Key Points
- Meta may integrate stablecoin payments via third-party partnership in H2 2026.
- Move could expand stablecoin access to billions of users worldwide.
Meta is reportedly exploring stablecoin payment integration through a partnership with a third-party firm in the second half of 2026.
The initiative could provide stablecoin-backed payments to nearly 3.6 billion daily active users across Facebook, Instagram, Messenger, Threads, and WhatsApp.
As of January 2026, Meta’s daily active user base had grown 7% year-over-year to almost 3.6 billion.
Potential Partnership With Stripe
Sources indicate that Meta has issued a request for proposal to several external firms, including Stripe.
In 2025, Stripe processed $1.9 trillion in total payment volume, representing approximately 1.6% of global GDP.
The company recently stated that its 2025 cohort of new businesses was the largest and fastest-growing in its history.
Stripe has also expanded its presence in the stablecoin sector, completing the acquisition of the Bridge stablecoin platform in February 2025.
Expanding Stablecoin Integration Across Platforms
If implemented, Meta would join platforms such as X and Telegram in incorporating crypto-related payment features.
X has recently outlined new crypto-focused tools, while Telegram already supports integrated crypto payments.
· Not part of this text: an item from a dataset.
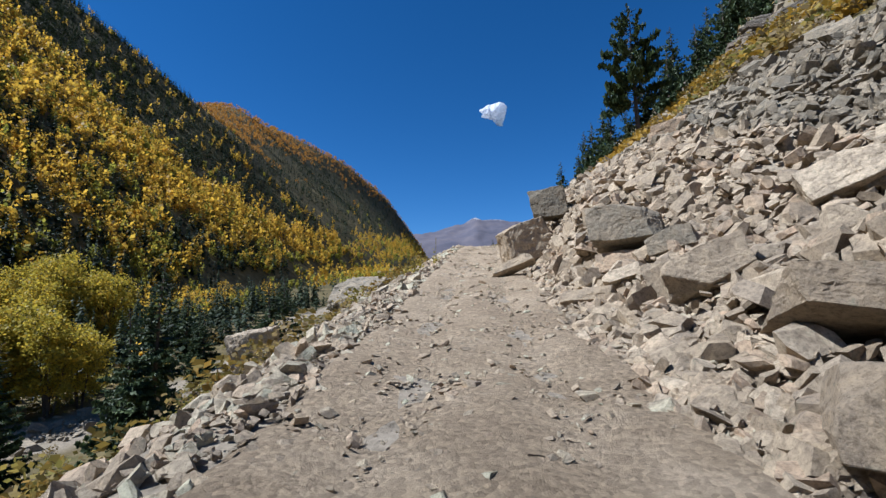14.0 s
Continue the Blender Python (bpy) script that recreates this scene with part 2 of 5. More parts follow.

Stablecoins play a central role in the digital asset ecosystem by connecting decentralized finance services with traditional financial infrastructure.
In December 2025, the total stablecoin market capitalization surpassed $310 billion, according to data from DeFi Llama.
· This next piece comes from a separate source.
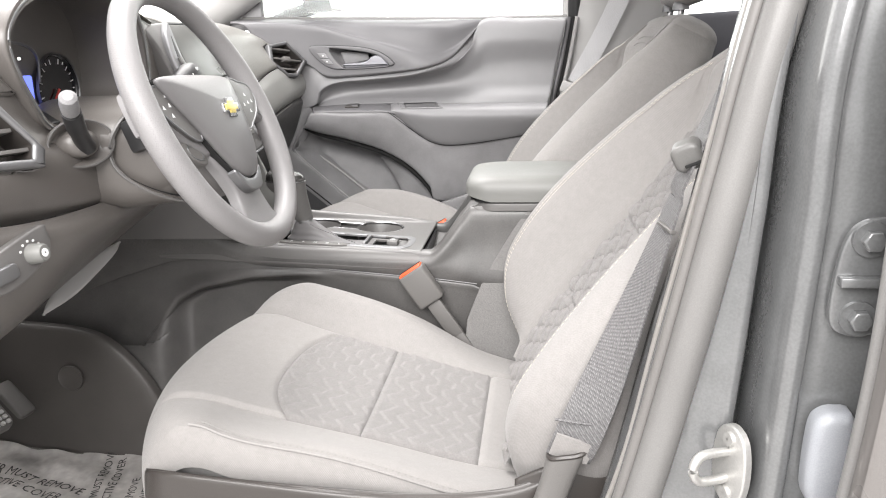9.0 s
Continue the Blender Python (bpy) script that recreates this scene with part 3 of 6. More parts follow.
# Windscreen pillars added to cut light on the door top, mostly out of view.
part("pillar_front_passenger", tube(cr([(-0.70, 0.96, 1.34), (-0.50, 0.93, 1.46), (-0.28, 0.88, 1.57), (-0.05, 0.80, 1.64)], 20), 0.055, 14), GREY_PL, None, "pale windscreen pillar trim, added to hold off light", category="pillar", kind="structure")
part("pillar_front_driver", tube(cr([(-0.98, -0.56, 1.26), (-0.66, -0.53, 1.45), (-0.36, -0.47, 1.58), (-0.05, -0.40, 1.64)], 20), 0.038, 12), GREY_PL, None, "pale windscreen pillar trim, added to hold off light", category="pillar", kind="structure")

# wing mirror outside
mir = thing("wing_mirror", (-0.5, 1.12, 1.33), "dark wing mirror outside the passenger window", "mirror")
part("shell", slab(rounded(0.17, 0.115, 0.035), 0.07, 0.03, basis((-0.435, 1.13, 1.40), (0.25, 0.97, 0), (0, 0, 1)), seg=5), PAINT, mir, "painted mirror shell")
part("mirror_glass", slab(rounded(0.15, 0.095, 0.03), 0.004, 0.001, basis((-0.364, 1.112, 1.40), (0.25, 0.97, 0), (0, 0, 1))), CHROME, mir, "mirror glass")
part("foot", tube([(-0.53, 0.97, 1.31), (-0.51, 1.05, 1.335), (-0.435, 1.11, 1.36)], 0.02, 10), BLACK, mir)

# passenger B-pillar trim
part("pillar_passenger", sheet(patch([
    [(0.245, 0.975, 1.66), (0.32, 0.935, 1.66), (0.40, 0.93, 1.66), (0.53, 0.945, 1.66), (0.56, 0.985, 1.66)],
    [(0.25, 0.985, 1.31), (0.315, 0.95, 1.31), (0.40, 0.945, 1.31), (0.50, 0.955, 1.31), (0.53, 1.0, 1.31)],
    [(0.235, 0.98, 1.20), (0.30, 0.95, 1.20), (0.40, 0.945, 1.20), (0.46, 0.955, 1.20), (0.50, 1.0, 1.20)],
    [(0.205, 0.97, 1.0), (0.28, 0.94, 1.0), (0.40, 0.935, 1.0), (0.48, 0.945, 1.0), (0.52, 0.98, 1.0)],
    [(0.21, 0.94, 0.7), (0.26, 0.93, 0.7), (0.40, 0.925, 0.7), (0.52, 0.935, 0.7), (0.56, 0.97, 0.7)],
    [(0.18, 0.94, 0.5), (0.26, 0.92, 0.5), (0.40, 0.92, 0.5), (0.56, 0.93, 0.5), (0.60, 0.96, 0.5)],
], 30, 50)), GREY_PL, None, "pale grey plastic trim of the door pillar", solid=0.004, flip=True, category="pillar", kind="structure")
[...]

As of February 24, 2026, the stablecoin market cap stands above $308 billion.
Meta previously entered the stablecoin space in 2019 with Libra, a project designed to be backed by a basket of fiat currencies and integrated across its applications.
After regulatory challenges, the initiative was rebranded as Diem and later discontinued in 2022.
Regulatory frameworks for digital assets have since evolved in several jurisdictions, including developments in the United States aimed at establishing clearer rules for stablecoins.